Die wohl wichtigste Frage: Wie klingt es denn?

Ich bin Bassist in einer Band, deshalb kann ich hier vorrangig nur Auskunft über Bassisten-Belange geben. So habe ich als erstes die Bassamp-Models getestet. Zum Glück stehen mir die Originale für den o.g. Ampage Classic (Ampeg SVT CL), für den Alchemy Pre (Alembic F-2B), Ampage Flip (Ampeg B-15) und den Voxy Bass (VOX AC-100) zur Verfügung, so dass ein Direktvergleich gestartet werden kann.

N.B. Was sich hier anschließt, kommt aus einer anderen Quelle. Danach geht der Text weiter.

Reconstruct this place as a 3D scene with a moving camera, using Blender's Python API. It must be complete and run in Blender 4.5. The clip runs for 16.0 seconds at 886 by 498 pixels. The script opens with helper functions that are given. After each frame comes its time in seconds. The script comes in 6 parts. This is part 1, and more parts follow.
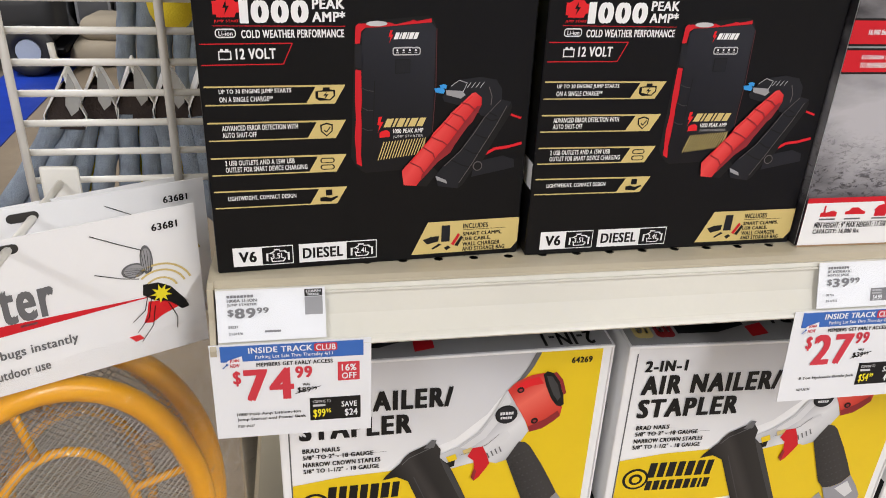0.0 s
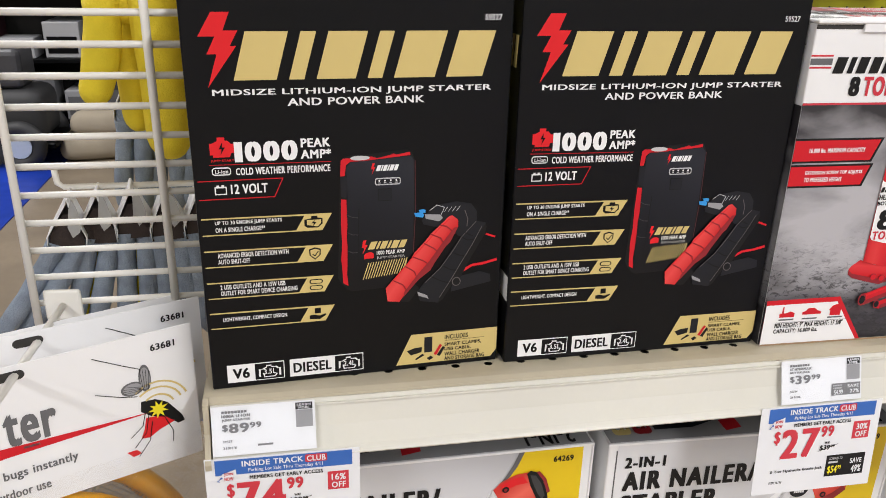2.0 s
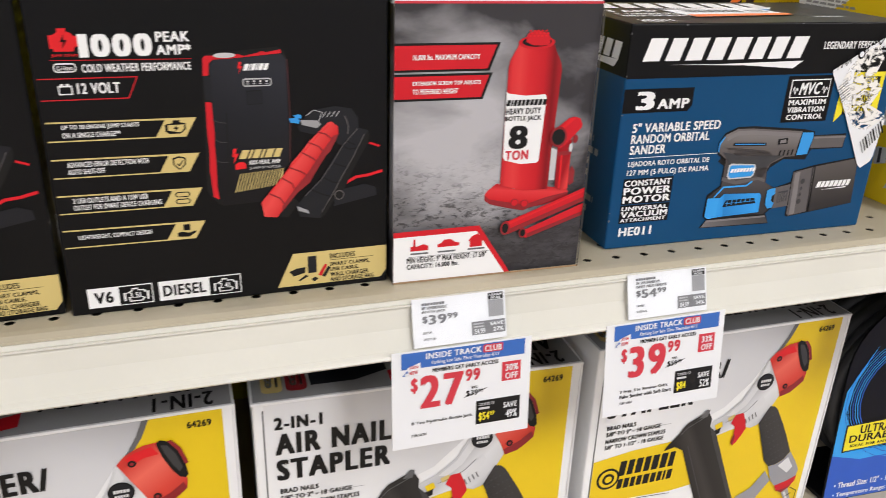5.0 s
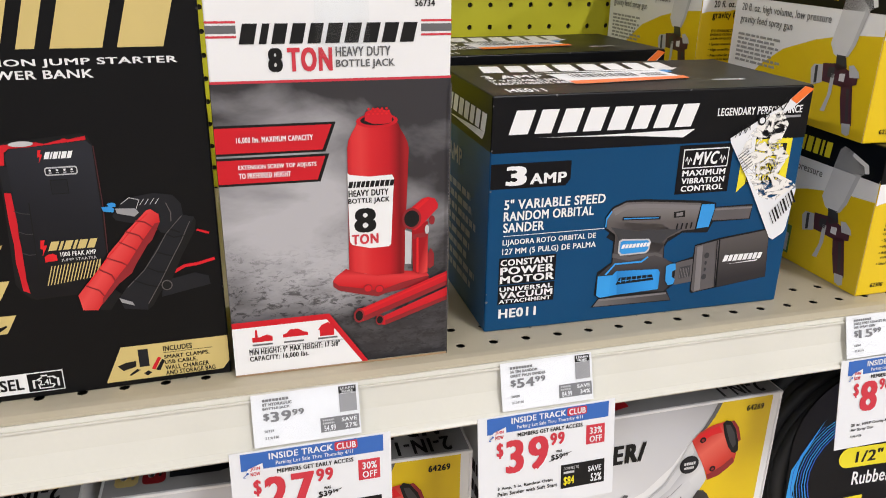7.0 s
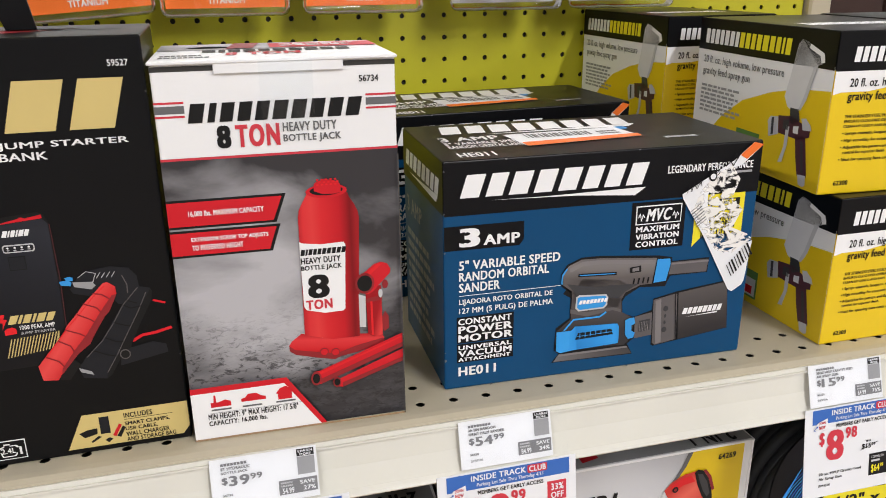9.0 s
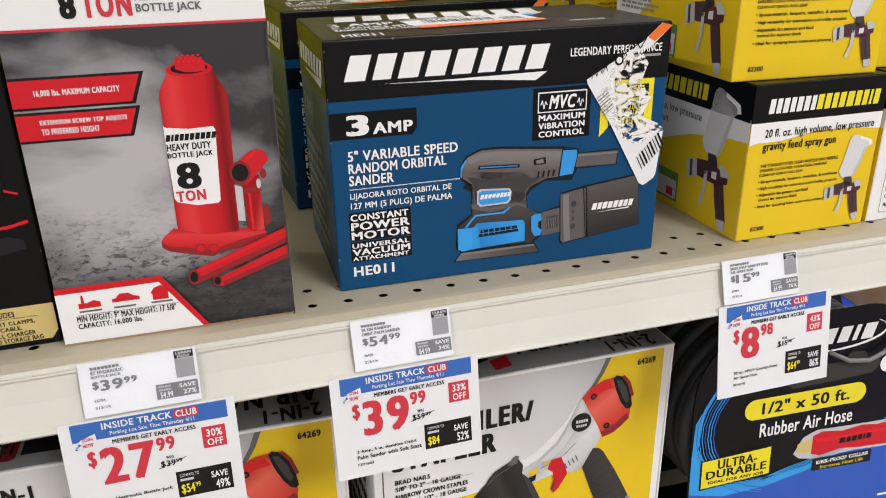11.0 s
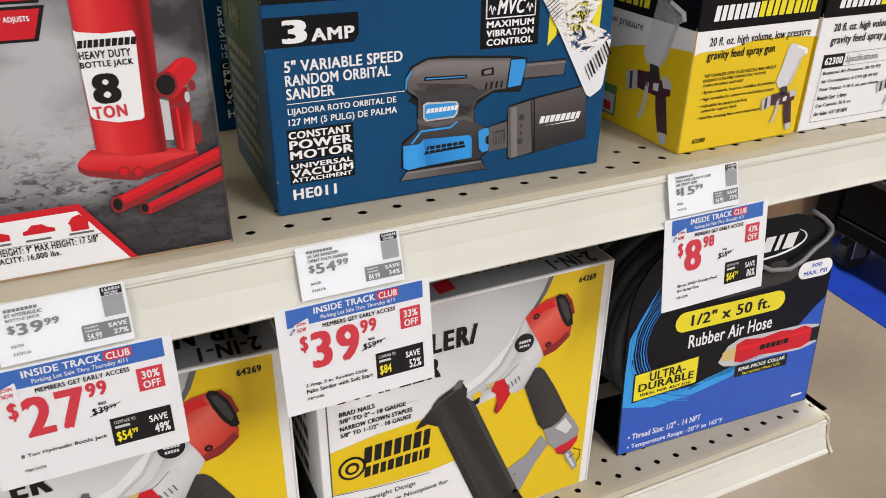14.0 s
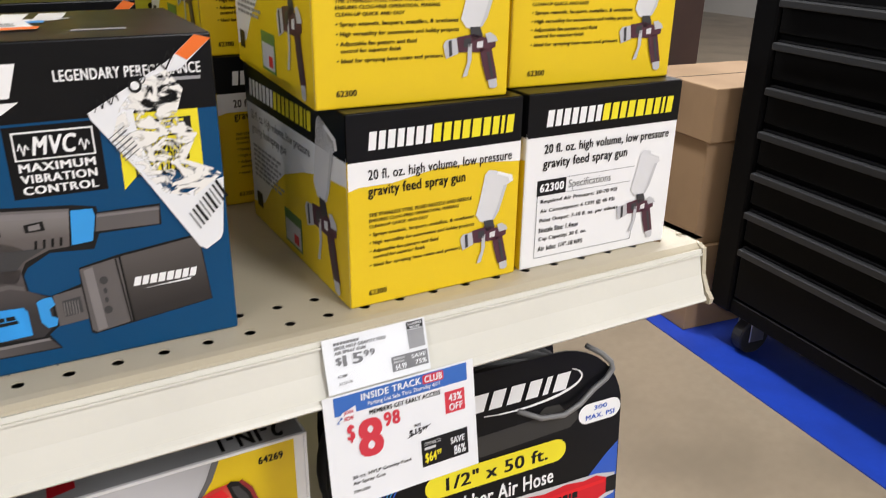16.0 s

Der Grundsound der jeweiligen Amps wird recht gut getroffen. Teilweise muss man mit den Einstellungen ein wenig nachhelfen, zumindest kann man den Charakter des jeweiligen Amps recht gut erkennen. Das letzte "Quäntchen" fehlt jedoch. Ich möchte nicht sagen, dass es "künstlich" klingt, es klingt in der letzten Spur ein klein wenig "anders". Ich möchte jedoch nicht ausschließen, dass dieses Empfinden reine Einbildung ist, ein Blindvergleich könnte zur Klärung beitragen...

Bei den Effekt-Models fehlen mir in den meisten Fällen die Vergleichsmöglichkeiten. Ich kenne zwar das eine oder andere Original, einen Direktvergleich konnte ich nicht anstellen.

Bei dem Models gibt es durchaus einige (auch für Bassisten) brauchbare Effekte. So fand ich einige Modulationseffekte und Equalizer sehr gut gelungen, ebenso sind ein paar sehr gute Overdrives vorhanden.

Im Großen und Ganzen zielt das XTomp jedoch auf die Verwendung im Gitarristen-Lager ab. Hier stehen überwiegend die meistens Models zur Verfügung. Eine Aussage über den Sound in diesem Bereich kann ich jedoch nicht treffen.

Fazit

Kurzfassung: Durchaus interessant!

Ich finde es erstaunlich, welche Qualität heutzutage die Modeling-Sachen mittlerweile aufweisen. Ich kann mich noch gut an erste Amp-Emulation-Versuche erinnern, die im Vergleich zu heutigen Möglichkeiten hörbar künstlich klangen.

Das XTomp ist von "schwerer Qualität", hinsichtlich Verarbeitung sowie Sound-Möglichkeiten.